Relative beginner in C here so go easy on me! Consider the following structures and types:
#include <stdint.h>
typedef uint32_t u32;
typedef u32 color;
typedef struct Vertice* vertice; // Puntero al Vertice
typedef struct Lado* lado; // Puntero al Lado
typedef struct GrafoSt* Grafo;
struct GrafoSt {
u32 n; // Numero de vertices del grafo
u32 m; // Numero de lados del grafo
u32 delta; // Max de grados
u32 sigma; // Min de grados
vertice* _vertices; // Arreglo de punteros a Vertice
lado* _lados; // Max m*2
};
struct Vertice {
u32 nombre; // Nombre del vertice
u32 grado; // Numero de vecinos
color color_;
// Modificar
u32* Vecinos; // Puntero al indice del primer vecino
};
struct Lado {
u32 x;
u32 y;
};
As you can see, _vertices is an array of pointers to Vertice. On initialization, this array is set to size Grafo -> n, the number of vertices in the graph.
I'm dealing with very large graph structures (potentially millions of vertices, and consequently even more edges). Thus, efficiency becomes a serious issue. I've been advised to use hashing to store each pointer to Vertice in the _vertices array. The general idea of the hashing function would be to store a Vertice of nombre = x in (Grapho -> _vertices)[my_hash_function(x)].

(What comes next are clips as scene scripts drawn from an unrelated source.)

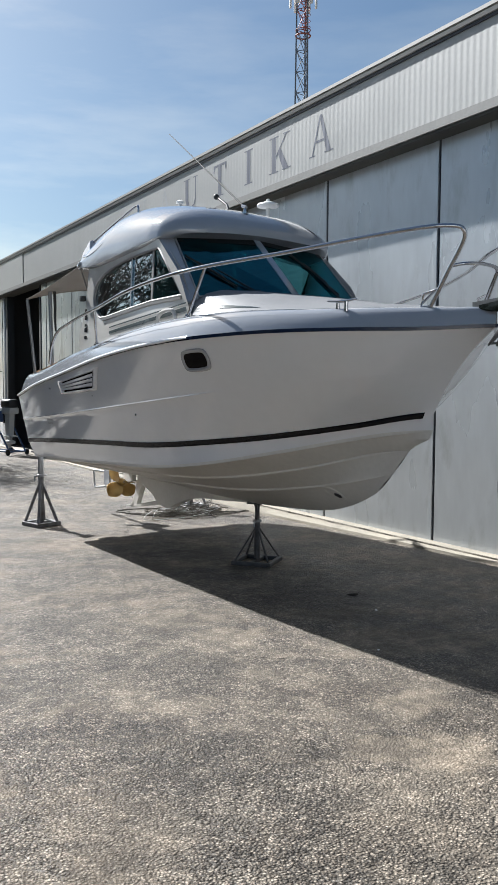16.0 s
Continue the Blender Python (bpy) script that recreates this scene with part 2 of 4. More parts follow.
def panel_material():
    """Coated steel sheet: fine upright ribs, long rain streaks and dull smudges."""
    m = material("grey_sheet_steel", (0.49, 0.515, 0.535), 0.29, 0.35, 0.14, 0.55, 5.0, 0.0, rough_var=0.12, stretch=(1, 1.6, 0.5))
    n, l = m.node_tree.nodes, m.node_tree.links
    co = n.new("ShaderNodeTexCoord")
    # dirty smudges and run marks
    sm = n.new("ShaderNodeTexNoise")
    sm.inputs["Scale"].default_value, sm.inputs["Detail"].default_value, sm.inputs["Roughness"].default_value = 1.1, 6.0, 0.62
    mp2 = n.new("ShaderNodeMapping")
    mp2.inputs["Scale"].default_value, mp2.inputs["Location"].default_value = (1, 1.9, 0.75), (0, 3.3, 1.7)
    l.new(co.outputs["Object"], mp2.inputs["Vector"])
    l.new(mp2.outputs["Vector"], sm.inputs["Vector"])
    sr = n.new("ShaderNodeMapRange")
    sr.inputs["From Min"].default_value, sr.inputs["From Max"].default_value = 0.54, 0.74
    sr.inputs["To Min"].default_value, sr.inputs["To Max"].default_value = 0.0, 0.62
    l.new(sm.outputs["Fac"], sr.inputs["Value"])
    base = n["Principled BSDF"].inputs["Base Color"]
    mx = n.new("ShaderNodeMixRGB")
    mx.inputs["Color2"].default_value = (0.20, 0.195, 0.18, 1)
    l.new(base.links[0].from_socket, mx.inputs["Color1"])
    l.new(sr.outputs["Result"], mx.inputs["Fac"])
    l.new(mx.outputs["Color"], base)
    wv = n.new("ShaderNodeTexWave")
    wv.bands_direction = "Y"
    wv.inputs["Scale"].default_value = 14.0
    wv.inputs["Distortion"].default_value = 0.0
    l.new(co.outputs["Object"], wv.inputs["Vector"])
    bu = n.new("ShaderNodeBump")
    bu.inputs["Strength"].default_value, bu.inputs["Distance"].default_value = 0.05, 0.003
    l.new(wv.outputs["Fac"], bu.inputs["Height"])
    l.new(bu.outputs["Normal"], n["Principled BSDF"].inputs["Normal"])
    return m


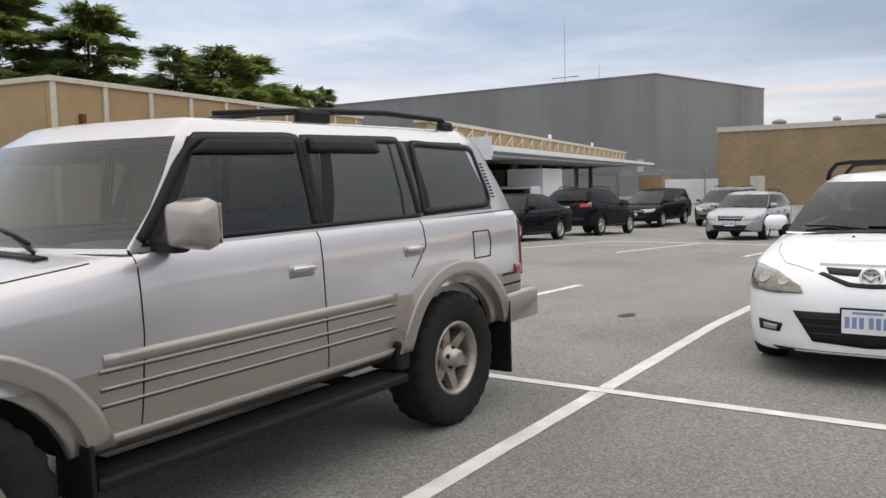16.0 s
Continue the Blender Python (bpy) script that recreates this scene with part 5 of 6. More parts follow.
def blades(name, mat, n, pick, label):
    rng = random.Random(7 if mat is STRAW else 8)
    verts, faces = [], []
    while n:
        s, d = rng.uniform(-30, 88), abs(rng.gauss(0, 1)) * 4.2
        if d > 15 or rng.random() > pick(s, d):
            continue
        n -= 1
        x, y = edge(s, d)
        z = ground_z(x, y) + mound_h(s, d) - 0.02
        h, a, w = rng.uniform(0.08, 0.32) * (0.6 + 0.4 * min(1, d / 2)) * (1.0 if s < 40 else 0.45), rng.uniform(0, 6.28), rng.uniform(0.018, 0.042)
        lx, ly = rng.gauss(0, 0.12), rng.gauss(0, 0.12)
        dx, dy = math.cos(a) * w, math.sin(a) * w
        k = len(verts)
        verts += [(x - dx, y - dy, z), (x + dx, y + dy, z), (x + dx * 0.5 + lx * 0.5, y + dy * 0.5 + ly * 0.5, z + h * 0.6), (x + lx, y + ly, z + h)]
        faces += [(k, k + 1, k + 2), (k, k + 2, k + 3)]
    me = bpy.data.meshes.new(name)
    me.from_pydata(verts, [], faces)
    me.materials.append(mat)
    return tagged(new(name, me), label, "grass", kind="stuff")


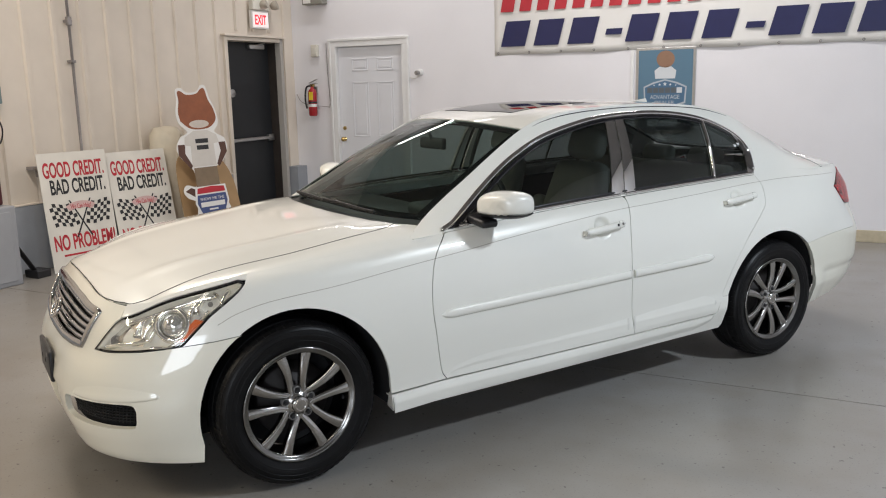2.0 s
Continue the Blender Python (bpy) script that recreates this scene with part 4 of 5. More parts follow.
# north wall with its doorway
WX0, WX1, WH = -4.435, -3.510, 2.045
north = structure("wall_north", box_bm(XL - .2, WX0 - .02, YB, YB + .16, 0, CEIL), WALL, "white painted plaster wall", "wall")
part("wall_section", box_bm(WX1 + .02, XR + .2, YB, YB + .16, 0, CEIL), WALL, north)
part("wall_section", box_bm(WX0 - .02, WX1 + .02, YB, YB + .16, WH + .02, CEIL), WALL, north)
part("wall_backing", box_bm(WX0 - .1, WX1 + .1, YB + .17, YB + .2, 0, WH + .2), DOORBLACK, north)
structure("baseboard", box_bm(-3.43, XR, YB - .016, YB, 0, .115, .005), TAN, "scuffed tan skirting board", "baseboard")
structure("baseboard_corner", box_bm(XL + .14, WX0 - .10, YB - .016, YB, 0, .115, .005), TAN, "scuffed tan skirting board", "baseboard")

# white six-panel door
door = structure("door_1", box_bm(WX0, WX1, YB + .03, YB + .068, .012, WH, .002), DOORWHITE, "closed white six-panel door", "door")
DW, DX = WX1 - WX0, WX0
for x0, x1 in ((.20, .43), (.555, .785)):
    for z0, z1 in ((.20, .80), (.955, 1.625), (1.755, 1.905)):
        fr = bmesh.new()
        for a, b, c, d in ((x0, x1, z0, z0 + .016), (x0, x1, z1 - .016, z1), (x0, x0 + .016, z0, z1), (x1 - .016, x1, z0, z1)):
            box_bm(DX + a, DX + b, YB + .0235, YB + .031, c, d, .003, 1, fr)
        pn = part("panel", fr, DOORWHITE, door)
        part("panel_field", box_bm(DX + x0 + .034, DX + x1 - .034, YB + .025, YB + .031, z0 + .034, z1 - .034, .005, 2), DOORWHITE, pn)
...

I'm new to the concept of hashing and have found a few issues. I found in StackOverflow the following hash function:
u32 Hashv(u32 x) {
x = ((x >> 16) ^ x) * 0x45d9f3b;
x = ((x >> 16) ^ x) * 0x45d9f3b;
x = (x >> 16) ^ x;
return (x);
}
which reportedly is good. However, the range of this function is u32; in other words, it is not restricted to [0, (Graph -> n) - 1] the possible index values of the _vertices array. My workaround was to use mod; this is, to store each each Vertice with nombre = x in (Graph -> _vertices)[Hashv(x) % Graph -> n]. This generated a whole of collisions, which I resolved using linear probing. However, in very large graphs, the great number of collisions makes the implementation suboptimal.
Is the idea of hashing verteces a good approach indeed? If so, how could it be improved in this implementation?
EDIT: The purpose of working with graphs is to design and test graph coloring algorithms. This makes it important to have an efficient access to the neighbors (Vecinos) of a gien vertex. For example, in a Greedy coloring algorithm, to color a vertex x I'll need to know the color of its neighbors.
The way I'm loading the graphs and initializing the struct is not really important I think so I'll skip that. I'm using Ubuntu Linux.